IQTELL was a productivity app that allowed users to manage email, tasks, projects, calendars, contacts, Evernotes and more in a single app. IQTELL was available as a web app, as well as an iOS and Android app. All user information was automatically synced between all devices. iOS and Android apps supported offline access. The app could be used to implement concepts and techniques described in the book Getting Things Done by David Allen.

==History==
IQTELL was created by Ran Flam and released in 2013.

In 2014, mobile apps for iOS and Android were released.

In 2015, Premium and Platinum subscription plans were introduced (while maintaining the free user version).

In April 2017, a new web app was launched.

On July 31, 2017, all IQTell services have been closed.

== Productivity methods ==

IQTell was designed to fit in with the Getting Things Done (GTD) productivity methods. Users may have had utilized GTD lists, such as Inbox, Actions, Projects, Someday, Ticklers, and Reference information to process their Inbox items into relevant GTD lists.
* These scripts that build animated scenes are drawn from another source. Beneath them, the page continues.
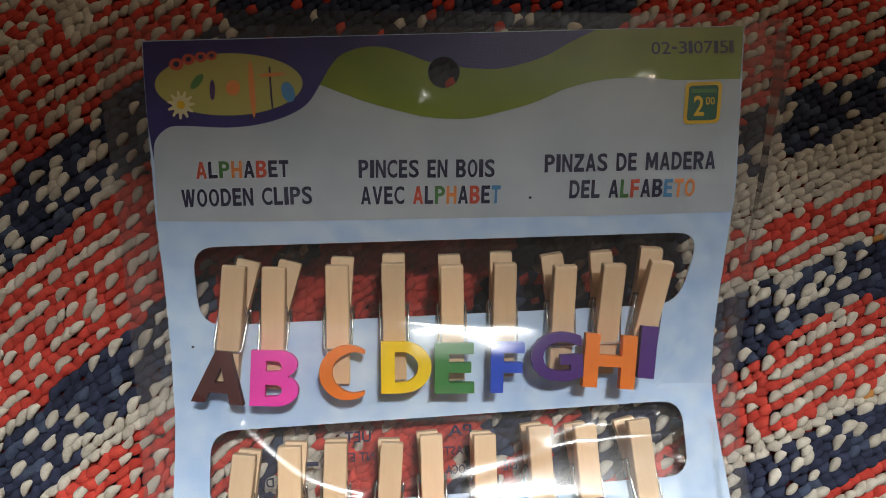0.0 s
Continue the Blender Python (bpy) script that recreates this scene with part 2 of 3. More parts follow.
def glyphs(text, bold=0.0):
    """Flat filled mesh of a text in the built-in font, with its bounds brought to 0..1 in width and height."""
    cu = bpy.data.curves.new("glyphs", "FONT")
    cu.body, cu.offset, cu.resolution_u = text, bold, 4
    cu.space_character = 1.0 + 2.2 * bold
    ob = bpy.data.objects.new("glyphs", cu)
    scene.collection.objects.link(ob)
    me = bpy.data.meshes.new_from_object(ob)
    bm = bmesh.new()
    bm.from_mesh(me)
    bpy.data.objects.remove(ob)
    bpy.data.curves.remove(cu)
    bpy.data.meshes.remove(me)
    x0, x1 = min(v.co.x for v in bm.verts), max(v.co.x for v in bm.verts)
    y0, y1 = min(v.co.y for v in bm.verts), max(v.co.y for v in bm.verts)
    for v in bm.verts:
        v.co.x, v.co.y = (v.co.x - x0) / (x1 - x0), (v.co.y - y0) / (y1 - y0)
    bmesh.ops.remove_doubles(bm, verts=bm.verts, dist=1e-5)
    return bm


def loft(sections):
    """Skin of closed rings with the same number of points, with end caps."""
    bm = bmesh.new()
    rings = [[bm.verts.new(p) for p in sec] for sec in sections]
    n = len(rings[0])
    for a, b in zip(rings, rings[1:]):
        for i in range(n):
            bm.faces.new((a[i], a[(i + 1) % n], b[(i + 1) % n], b[i]))
    bm.faces.new(rings[0])
    bm.faces.new(list(reversed(rings[-1])))
    return bm


def tube(points, radius, sides=6):
    """A round wire along a polyline."""
    pts = [Vector(p) for p in points]
    secs = []
    for i, p in enumerate(pts):
        d = (pts[min(i + 1, len(pts) - 1)] - pts[max(i - 1, 0)]).normalized()
        u = d.orthogonal().normalized() if i == 0 else (u - d * u.dot(d)).normalized()
        w = d.cross(u)
        secs.append([p + (u * math.cos(a) + w * math.sin(a)) * radius for a in (2 * math.pi * k / sides for k in range(sides))])
    return loft(secs)


# ---- the room: plain walls and ceiling that close the place ----
def slab(name, x0, y0, z0, x1, y1, z1, mat, label, category):
    v = [(x, y, z) for z in (z0, z1) for y in (y0, y1) for x in (x0, x1)]
    f = [(0, 2, 3, 1), (4, 5, 7, 6), (0, 1, 5, 4), (2, 6, 7, 3), (0, 4, 6, 2), (1, 3, 7, 5)]
    return tagged(link_mesh(name, v, f, mat), label, category, kind="structure")


slab("wall_north", -1900, 1800, -600, 1900, 1900, 2000, WALL_PAINT, "plain warm grey painted bedroom wall", "wall")
slab("wall_south", -1900, -1900, -600, 1900, -1800, 2000, WALL_PAINT, "plain warm grey painted bedroom wall", "wall")
slab("wall_west", -1900, -1800, -600, -1800, 1800, 2000, WALL_PAINT, "plain warm grey painted bedroom wall", "wall")
slab("wall_east", 1800, -1800, -600, 1900, 1800, 2000, WALL_PAINT, "plain warm grey painted bedroom wall", "wall")
slab("ceiling", -1900, -1900, 2000, 1900, 1900, 2080, WALL_PAINT, "plain warm grey painted ceiling", "ceiling")
slab("floor", -1900, -1900, -680, 1900, 1900, -600, WALL_PAINT, "plain floor below the covered bed", "floor")


# ---- blanket ----
SLOPE_X = [-100, -70, 90, 115, 150]
SLOPES = [0.93, 0.86, 0.60, 0.54, 0.42]
RISE_X = np.arange(-420, 451, 1.0)
RISE_Y = np.concatenate([[0.0], np.cumsum(np.interp(RISE_X[:-1] + 0.5, SLOPE_X, SLOPES))])
RISE_Y -= np.interp(10, RISE_X, RISE_Y)


def blanket_z(x, y):
    """The blanket sags under the packet."""
    inside = max(0.0, min(1.0, (104 - abs(x - 16)) / 30)) * max(0.0, min(1.0, (95 + (20 - abs(y + 70)) ) / 40))
    wave = 1.6 * noise.noise((x / 70, y / 70, 3.1)) + 0.8 * noise.noise((x / 26, y / 26, 7.7))
    return -8.5 * inside * inside * (3 - 2 * inside) + wave


# colour bands from the top down: where each ends at two places across the blanket, and its yarn
WEST_X = (-114, -80)
WEST_BANDS = [(150, 178, "red"), (118, 146, "navy"), (84, 100, "mixed"), (44.5, 76.5, "red"), (18, 49.5, "navy"), (-31, 1.5, "red"), (-56, -23.3, "navy"), (-61.5, -29, "cream"),
              (-101, -66.5, "red"), (-118.5, -91, "navy"), (-143, -109.5, "cream"), (-172, -140, "red"), (-196, -164, "navy"), (-210, -178, "cream"),
              (-262, -230, "red"), (-288, -256, "navy"), (-305, -273, "cream"), (-900, -900, "red")]
PANEL_X = (-82, -67)
PANEL_BANDS = [(-80, -62, "navy"), (-86.7, -76, "cream"), (-110, -101.5, "red"), (-131.5, -120.2, "navy"), (-160, -149, "red"), (-183, -172, "navy"), (-900, -900, "red")]
EAST_X = (103, 120, 149)
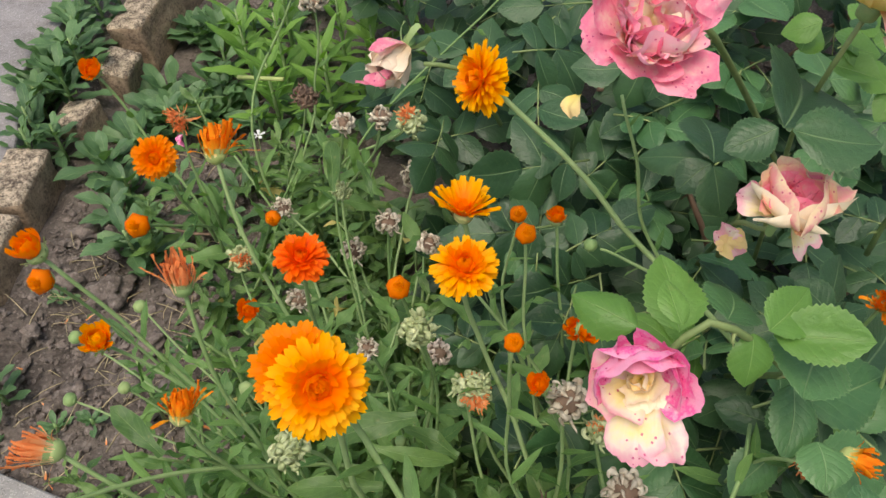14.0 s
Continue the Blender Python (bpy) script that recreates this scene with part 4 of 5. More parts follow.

Using the web app, iOS and/or Android apps, users could deploy macros/shortcuts to quickly process their email. Email was turned into tasks (actions), projects, etc. The original email was removed from the email inbox. The email became a part of the items created (e.g. actions, project, etc.) and could also be viewed in the All Mail folder (if Gmail), or the Archive folder (if non-Gmail). Users had flexibility to use the out-of-the-box macros/shortcuts as well as edit/create additional macros.

IQTELL features included email, calendars, contacts, list management, sharing and collaboration with team members. All of the features were compatible with commonly used organization software such as Evernote and iCloud.